Néanmoins, les agences de presse du pays adressent des alertes aux chefs de gouvernement et de la diplomatie depuis le 17 janvier 2022, soit la veille de la rencontre de préparation du sommet de l’OTAN entre Blinken et Albarez. Ce dernier avait annoncé en amont et après la réunion à Washington, mettre le Maroc au cœur des discussions entre les deux ministres pour résoudre le conflit du Sahara. 

Son espoir ayant été déçu côté américain, le gouvernement espagnol s’est empressé de proposer un rapprochement au Maroc. Entre le 19 et le 22 janvier, plusieurs dépêches sont publiées quotidiennement, par EFE et Europapress, reprenant l’assurance officielle de pouvoir dépasser la crise (sans décliner publiquement une quelconque mise en œuvre) avec le Maroc, un pays à soigner, aux antipodes du ton adopté jusqu’au 18 inclus. 

Deux dépêches interpellent particulièrement le lecteur. Elles comparent le rôle de l’Espagne à celui du Maroc dans la stabilité régionale et mondiale.   

La première émane d’EFE qui reprend le discours de Felipe VI empreint de fierté et de reconnaissance vis-à-vis de l’UNOCT (ONU contre le terrorisme) annonçant que Madrid accueillera un bureau régional de l’ONU contre le terrorisme. 

La dépêche insiste sur le fait que ce bureau régional de Madrid rejoint le Bureau Programme que l’UNOCT a ouvert au Maroc en juin dernier, et qui est le premier sur le continent africain, avec pour mission de coordonner le travail des agences visant à lutter contre la violence politique en Afrique. 

Et pour cause, le bureau Maroc est le seul Bureau Programme consacré nominativement à la formation dans le domaine du Contre-Terrorisme à même de dispenser des formations sur mesure aux pays de l’Afrique du Nord et de l’Afrique Sub-saharienne. Pour ce faire,  un pays, outre ses approches sécuritaires et de renseignement, doit avoir la capacité effective d’identification, de développement et de dissémination de standards comportementaux liés au respect et à la protection des Droits de l’Homme.  La confiance onusienne en direction du Maroc est claire : l’ONU n’aurait pu assigner au Maroc la tâche de former aux standards comportementaux liés au respect et à la protection des Droits de l’Homme si son espace de liberté et de droit n’était pas régi par un cadre institutionnel juridique évolutif et crédible. 

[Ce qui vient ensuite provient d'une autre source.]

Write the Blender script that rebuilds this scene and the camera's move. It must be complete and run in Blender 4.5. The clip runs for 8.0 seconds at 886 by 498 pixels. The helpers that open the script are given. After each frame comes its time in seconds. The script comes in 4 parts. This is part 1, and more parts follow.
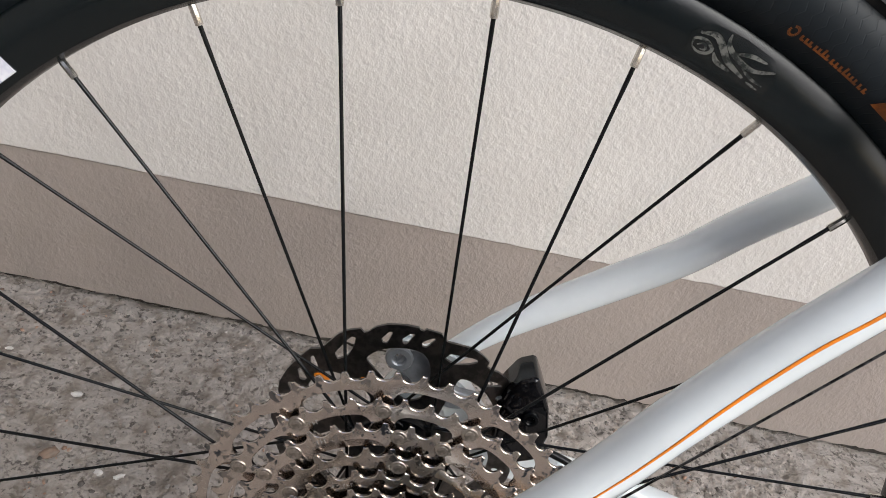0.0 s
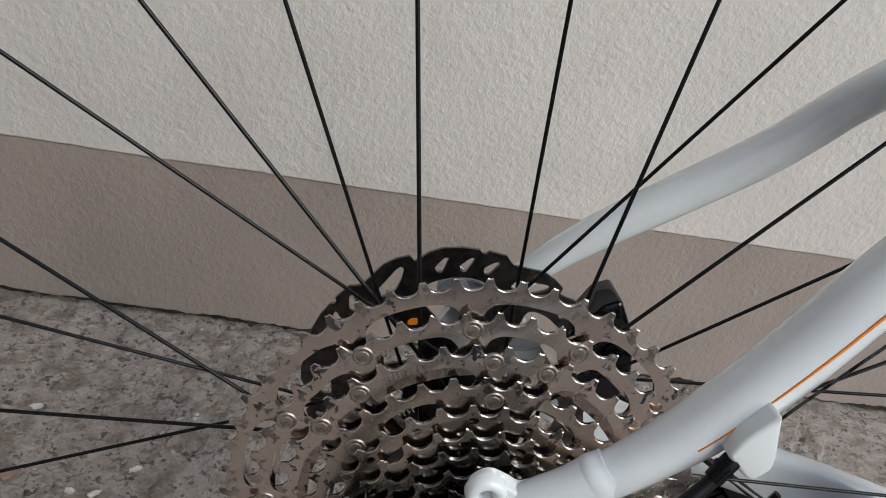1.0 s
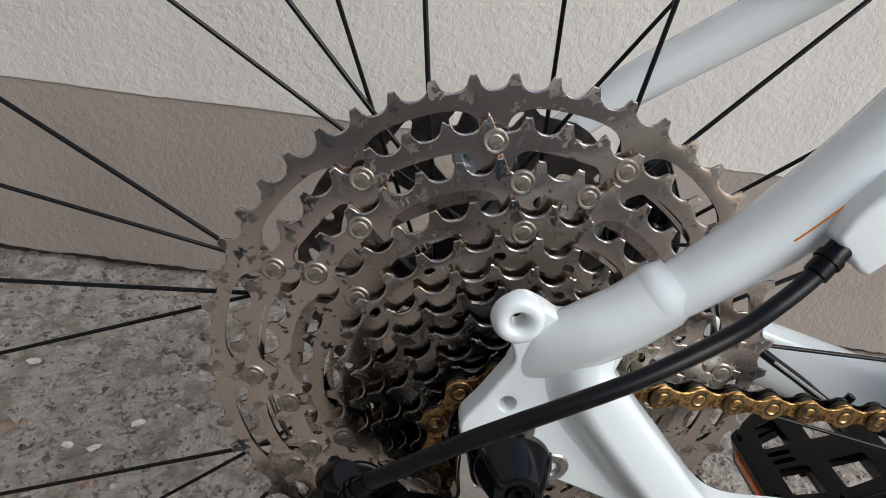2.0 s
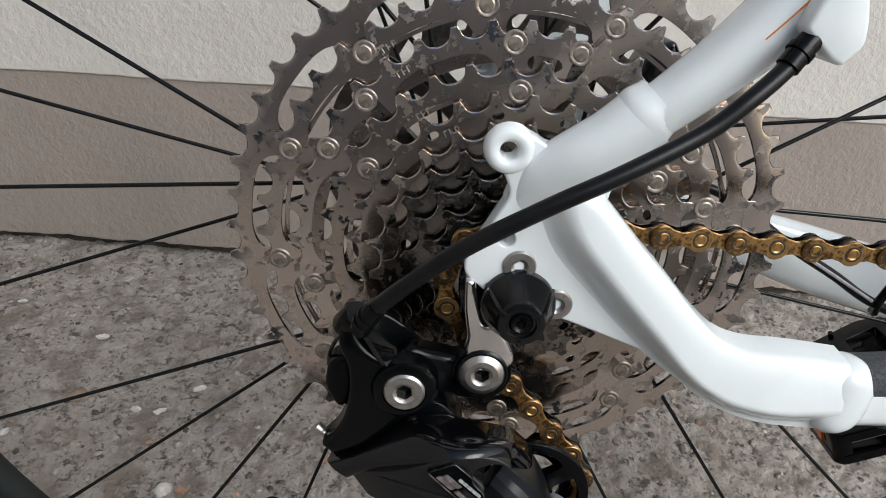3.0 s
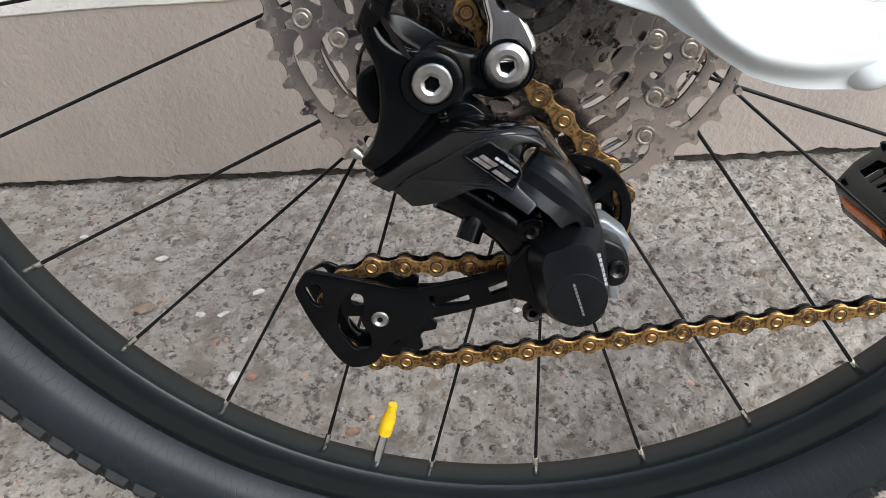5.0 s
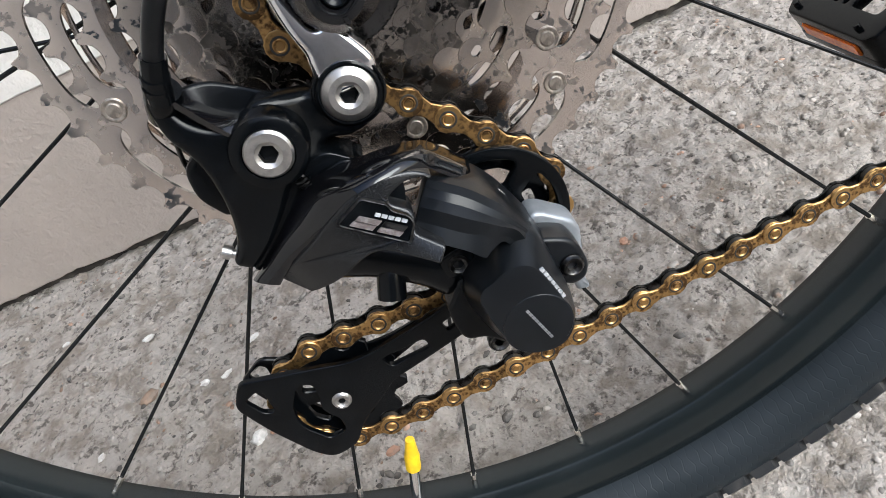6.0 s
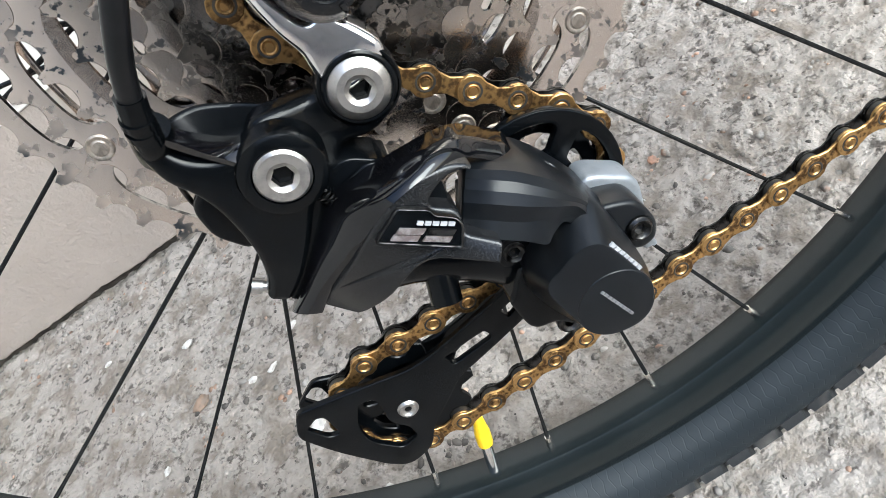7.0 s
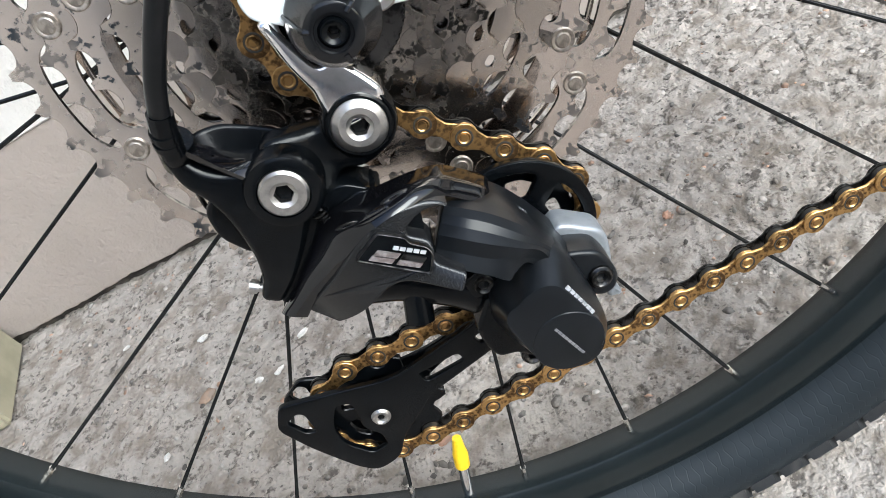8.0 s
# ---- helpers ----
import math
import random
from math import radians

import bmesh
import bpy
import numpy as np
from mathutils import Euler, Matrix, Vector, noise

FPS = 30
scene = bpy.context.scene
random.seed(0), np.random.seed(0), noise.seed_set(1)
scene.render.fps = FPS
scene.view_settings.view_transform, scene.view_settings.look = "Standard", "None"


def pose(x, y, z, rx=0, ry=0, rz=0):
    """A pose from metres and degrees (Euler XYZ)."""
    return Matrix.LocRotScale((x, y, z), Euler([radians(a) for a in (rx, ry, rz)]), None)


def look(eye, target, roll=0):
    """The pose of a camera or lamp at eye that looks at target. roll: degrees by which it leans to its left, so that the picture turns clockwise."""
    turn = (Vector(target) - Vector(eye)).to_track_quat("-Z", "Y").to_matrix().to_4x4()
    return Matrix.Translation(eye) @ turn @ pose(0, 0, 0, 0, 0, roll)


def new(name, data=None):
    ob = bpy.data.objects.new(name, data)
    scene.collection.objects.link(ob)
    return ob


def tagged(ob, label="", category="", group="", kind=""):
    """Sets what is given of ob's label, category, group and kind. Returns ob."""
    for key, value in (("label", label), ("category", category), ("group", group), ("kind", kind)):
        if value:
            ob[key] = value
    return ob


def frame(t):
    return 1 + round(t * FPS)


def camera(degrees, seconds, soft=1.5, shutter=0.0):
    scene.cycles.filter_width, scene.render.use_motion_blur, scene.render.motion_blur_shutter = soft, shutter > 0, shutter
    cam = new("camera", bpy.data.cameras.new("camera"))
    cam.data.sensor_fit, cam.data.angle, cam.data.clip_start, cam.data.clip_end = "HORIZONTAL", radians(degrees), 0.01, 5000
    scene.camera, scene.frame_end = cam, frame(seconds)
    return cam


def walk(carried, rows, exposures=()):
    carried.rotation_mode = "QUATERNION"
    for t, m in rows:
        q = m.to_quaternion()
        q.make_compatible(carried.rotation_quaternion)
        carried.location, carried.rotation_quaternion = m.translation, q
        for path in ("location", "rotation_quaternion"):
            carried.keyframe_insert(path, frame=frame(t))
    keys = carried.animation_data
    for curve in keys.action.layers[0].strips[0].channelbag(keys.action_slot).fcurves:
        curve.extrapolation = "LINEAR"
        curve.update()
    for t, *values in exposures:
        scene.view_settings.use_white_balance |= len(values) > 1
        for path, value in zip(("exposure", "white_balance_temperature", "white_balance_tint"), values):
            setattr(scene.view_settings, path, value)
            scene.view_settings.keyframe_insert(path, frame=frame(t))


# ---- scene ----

cam = camera(63.8, 8.0, soft=0.8)
PATH = [
    (0, (-0.0392, -0.2432, 0.7026), (-0.0133, 0.0004, 0.5294), 18.03),
    (0.3, (-0.0555, -0.2407, 0.6604), (-0.0223, -0.0313, 0.5278), 17.14),
    (0.5, (-0.0737, -0.2410, 0.6573), (-0.0347, 0.0064, 0.4921), 16.45),
    (0.8, (-0.0784, -0.2340, 0.6319), (-0.0479, -0.0274, 0.4945), 15.92),
    (1, (-0.0762, -0.2207, 0.6077), (-0.0301, 0.0276, 0.4458), 16.77),
    (1.2, (-0.0795, -0.2233, 0.5717), (-0.0371, -0.0092, 0.4498), 16.79),
    (1.5, (-0.0698, -0.2132, 0.5620), (-0.0308, 0.0330, 0.3950), 14.82),
    (1.7, (-0.0650, -0.2087, 0.5498), (-0.0236, 0.0381, 0.3843), 14.79),
    (2.8, (-0.0352, -0.2479, 0.5020), (-0.0191, 0.0035, 0.3390), 9.26),
    (3, (-0.0343, -0.2516, 0.4995), (-0.0208, -0.0008, 0.3356), 7.79),
    (3.2, (-0.0359, -0.2613, 0.4889), (-0.0216, -0.0519, 0.3532), 7.27),
    (3.5, (-0.0239, -0.2646, 0.4801), (-0.0188, -0.0155, 0.3129), 4.55),
    (3.7, (-0.0188, -0.2616, 0.4752), (-0.0114, -0.0550, 0.3346), 3.34),
    (4, (-0.0146, -0.2708, 0.4627), (-0.0161, -0.0235, 0.2929), 0.93),
    (4.2, (-0.0170, -0.2794, 0.4533), (-0.0254, -0.0731, 0.3124), 0.05),
    (4.5, (-0.0259, -0.2945, 0.4373), (-0.0356, -0.0474, 0.2675), -0.02),
    (4.7, (-0.0273, -0.3058, 0.4280), (-0.0333, -0.0597, 0.2565), -0.24),
    (5.8, (0.0036, -0.2708, 0.4307), (-0.0125, -0.0373, 0.2431), -16.10),
    (6, (0.0094, -0.2514, 0.4273), (-0.0063, -0.0242, 0.2321), -24.55),
    (6.2, (0.0088, -0.2388, 0.4209), (-0.0119, -0.0540, 0.2537), -31.94),
    (6.5, (-0.0006, -0.2387, 0.4270), (-0.0366, -0.0235, 0.2211), -36.89),
    (6.7, (0.0025, -0.2288, 0.4275), (-0.0278, -0.0505, 0.2549), -38.25),
    (7, (0.0066, -0.2231, 0.4248), (-0.0268, -0.0103, 0.2160), -38.49),
    (7.2, (0.0125, -0.2235, 0.4249), (-0.0166, -0.0448, 0.2526), -38.39),
    (7.5, (0.0149, -0.2248, 0.4285), (-0.0193, -0.0082, 0.2237), -37.56),
    (7.7, (0.0190, -0.2306, 0.4286), (-0.0114, -0.0486, 0.2599), -36.27),
    (8, (0.0214, -0.2421, 0.4332), (-0.0177, -0.0187, 0.2369), -32.28),
]
walk(cam, [(t, look(eye, target, roll)) for t, eye, target, roll in PATH],
     exposures=[(0.0, 0.62, 6430, 10.5), (0.5, 0.30, 6420, 9.5), (0.9, 0.24, 6350, 8.5), (1.2, 0.08, 6320, 8.3), (1.5, 0.18, 6290, 7.5), (3.5, 0.57, 6300, 7.2), (4.5, 0.95, 6230, 6.8), (6.0, 1.42, 6080, 7), (7.0, 1.82, 5930, 3.8), (8.0, 1.68, 5980, 4.8)])

# world and sun: a bright overcast yard
world = bpy.data.worlds.new("world")
scene.world = world
world.use_nodes = True
wn, wl = world.node_tree.nodes, world.node_tree.links
sky = wn.new("ShaderNodeTexSky")
sky.sky_type = "NISHITA"
sky.sun_disc = False
sky.sun_elevation, sky.sun_rotation = radians(43), radians(135)
sky.air_density, sky.dust_density = 1.0, 3.0
wn["Background"].inputs["Strength"].default_value = 0.14
wl.new(sky.outputs["Color"], wn["Background"].inputs["Color"])
sun = new("sun", bpy.data.lights.new("sun", "SUN"))
sun.data.energy, sun.data.angle, sun.data.color = 1.4, radians(40), (0.91, 0.985, 0.985)
sun.matrix_world = look((2.6, -2.6, 3.4), (0, 0, 0))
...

La mention par EFE de la prééminence du bureau programme Maroc est aussi un message limpide en direction des chefs du gouvernement espagnol et de la diplomatie. Elle les invite surement à revoir  dans les faits, leur approche Maroc, les grandes puissances et les institutions internationales aux systèmes de surveillance et de renseignements ultra sophistiqués, ne pouvant être abreuvées de contrevérités.

EFE montre également par là-même, que l’Espagne a besoin de l’expertise du Maroc en termes de lutte contre le terrorisme, de sécurité et de visibilité des opérations tant sur le plan bilatéral que multilatéral avec tous ses mécanismes de coopération policière, judiciaire, de renseignement et de traitement digne de l’élément humain dans ces opérations.

Europapress, rebondit aussi sur cet aspect et avise non seulement sur l’effet nul des flatteries et promesses sur le Maroc mais aussi sur la place du royaume à l‘OTAN.  La dépêche signée Fermín Bocos le 22 janvier dernier, tout en soulignant qu’en tant qu’ancien colonisateur du Nord et du Sud marocains, le différend autour du Sahara finit toujours par « toucher » l’Espagne, s’inquiète de l’action gouvernementale contradictoire vis-à-vis du Maroc sur deux plans : 

– Le méjugement du gouvernement espagnol sur la solidité de la position marocaine 

– Son méjugement quant à la réalité de la force de frappe marocaine et de la vision que les puissants dirigeants occidentaux ont du pays, loin des agendas politiques de ses voisins. 

Le journaliste politique analyse que « compte tenu de la pression constante exercée sur les frontières de Ceuta et Melilla, avoir autorisé l’entrée de Brahim Ghali se révèle être une erreur politique. Le Maroc continuera à faire pression. Et n’oublions pas qu’en cas de conflit à Ceuta ou Melilla, l’OTAN nous laisserait seuls».

En clair, il signifie que les relations internationales ne reposent plus sur la proximité géographique mais sur les actions crédibles et les visions communes qui ne s’arrêtent pas aux discours

Les deux agences de presse espagnoles ont publié une analyse factuelle de la méconnaissance du gouvernement Sanchez du Maroc et des réalités géostratégiques, sans interférences idéologiques. L’approche dans ces deux dépêches montre qu’il serait non seulement réducteur mais faux de dissocier la sécurité des principes de droit international dans toutes ses composantes : de la dignité de l’humain à la souveraineté nationale, en passant par la réciprocité en relations internationales.